Testimony in the Whitewater trial of two Arkansas bankers ended Tuesday with defense lawyers alleging the case was little more than an election year effort to hurt President Clinton.
Defense lawyers rested their case on the trial's 21st day and took a fresh swipe at the team of Whitewater investigators who brought the defendants to court as part of a long investigation into Clinton's personal and political finances.
"Any objective person would look at this case and conclude it was a political prosecution aimed at President Clinton," attorney Dan Guthrie told reporters after the defense team rested its case.
The defendants, Herby Branscum and Robert Hill, are accused of illegally converting their bank's funds into contributions for Clinton's 1990 gubernatorial campaign, and of conspiring to hide from federal regulators two cash withdrawals made by the campaign _ for $30,000 in May that year and $22,500 in November.
Lead prosecutor Hickman Ewing said throughout the trial that Branscum and Hill deliberately broke the law to curry favor with Clinton. Both men were appointed to influential state commissions after Clinton won the 1990 election.
Defense and prosecution lawyers will meet with Judge Susan Wright today to discuss jury instructions, and the jury will begin deliberations after hearing closing arguments on Thursday morning.
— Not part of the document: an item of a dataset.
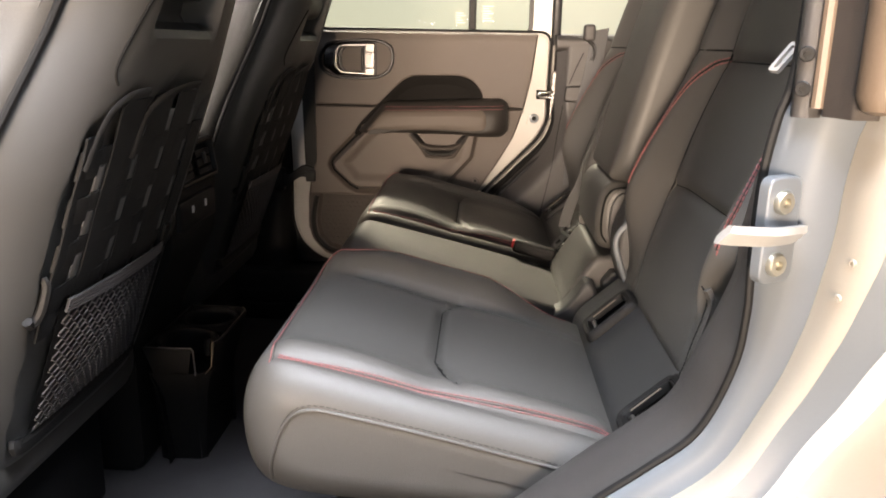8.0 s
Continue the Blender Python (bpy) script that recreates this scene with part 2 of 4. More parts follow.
def even(pts, n=140):
    """A closed 2D outline with n points at even steps."""
    P = [(p[0], p[1]) for p in pts]
    L = [math.dist(P[i], P[(i + 1) % len(P)]) for i in range(len(P))]
    out, i, done = [], 0, 0.0
    for k in range(n):
        t = sum(L) * k / n
        while done + L[i] < t:
            done += L[i]
            i += 1
        f = (t - done) / L[i] if L[i] else 0
        (ax, ay), (bx, by) = P[i], P[(i + 1) % len(P)]
        out.append((ax + (bx - ax) * f, ay + (by - ay) * f))
    return out


def offset_loop(pts, d):
    """Each point of a closed 2D outline moved inwards by d; wide moves go in small steps that keep the outline smooth."""
    pts, k = [(p[0], p[1]) for p in pts], len(pts)
    area2 = sum(pts[i][0] * pts[(i + 1) % k][1] - pts[(i + 1) % k][0] * pts[i][1] for i in range(k))
    sgn = 1 if area2 > 0 else -1
    if k < 100:
        steps = 1
    else:
        steps = max(1, math.ceil(abs(d) / 0.001))
    for s in range(steps):
        out = []
        for i in range(k):
            (ax, ay), (cx, cy) = pts[i - 1], pts[(i + 1) % k]
            tx, ty = cx - ax, cy - ay
            q = math.hypot(tx, ty) or 1.0
            out.append((pts[i][0] - sgn * ty / q * d / steps, pts[i][1] + sgn * tx / q * d / steps))
        if steps > 1:
            for _ in range(4):
                out = [(0.5 * out[i][0] + 0.25 * (out[i - 1][0] + out[(i + 1) % k][0]), 0.5 * out[i][1] + 0.25 * (out[i - 1][1] + out[(i + 1) % k][1])) for i in range(k)]
        pts = out
    return pts


def smooth(a, b, v):
    t = min(1, max(0, (v - a) / (b - a)))
    return t * t * (3 - 2 * t)


def spaced(pts, step):
    """Points at even steps along a path, with their directions."""
    P = [Vector(p) for p in pts]
    out, carry = [], 0.0
    for a, b in zip(P, P[1:]):
        d = (b - a).length
        while carry < d:
            out.append((a + (b - a) * (carry / d), (b - a).normalized()))
            carry += step
        carry -= d
    return out


def stitches(bm, pts, step=0.0055, length=0.0042, r=0.0009, lift=(0, 0, 0)):
    for p, d in spaced(pts, step):
        p = p + Vector(lift)
        tube(bm, [p - d * length / 2, p + d * length / 2], r, 5)
    return bm


def draped(ob, pts, way, lift=0.0):
    """The points thrown along way on to the mesh ob, raised by lift."""
    tree = BVHTree.FromPolygons([v.co for v in ob.data.vertices], [p.vertices for p in ob.data.polygons])
    way, out = Vector(way).normalized(), []
    for p in pts:
        hit = tree.ray_cast(Vector(p) - way * 0.3, way)
        if hit[0] is not None:
            out.append(hit[0] - way * lift)
    return out

# ---- ground and surroundings ----
bm = bmesh.new()
box(bm, -60, 60, -60, 60, -0.05, 0.0)
solid("ground", bm, CONCRETE, "beige floor outside under the car", "floor", kind="structure", smooth=False)
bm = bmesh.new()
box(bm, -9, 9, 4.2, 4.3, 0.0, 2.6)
solid("backdrop", bm, GLOW, "cream backdrop outside the window, bright by its own emission", "wall", kind="structure", smooth=False)
# unseen wall, added to keep low daylight off the footwell and lower door
bm = bmesh.new()
box(bm, -7, 7, -2.45, -2.25, 0.0, 1.03)
solid("shade_wall", bm, CONCRETE, "added unseen low wall that shades the footwell", "wall", kind="structure", smooth=False)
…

Clinton was not charged with any crime either in this case or in the trial that ended with convictions against two former business partners in May, but the Whitewater probe has hurt him politically and a new round of guilty verdicts could put a dent in his lead over Republican challenger Bob Dole.
In videotaped testimony that was played in court last week, Clinton flatly denied allegations that he gave the two defendants key public posts as repayment for their contributions to his 1990 campaign.
He said he appointed Branscum to the state highway commission and reappointed Hill to the state banking commission because they were the strongest candidates.
In court Tuesday, Hill again denied allegations that he defrauded his and Branscum's Perry County Bank in Perryville, Ark., by filing false expense reports to reimburse himself for political contributions to Clinton and others.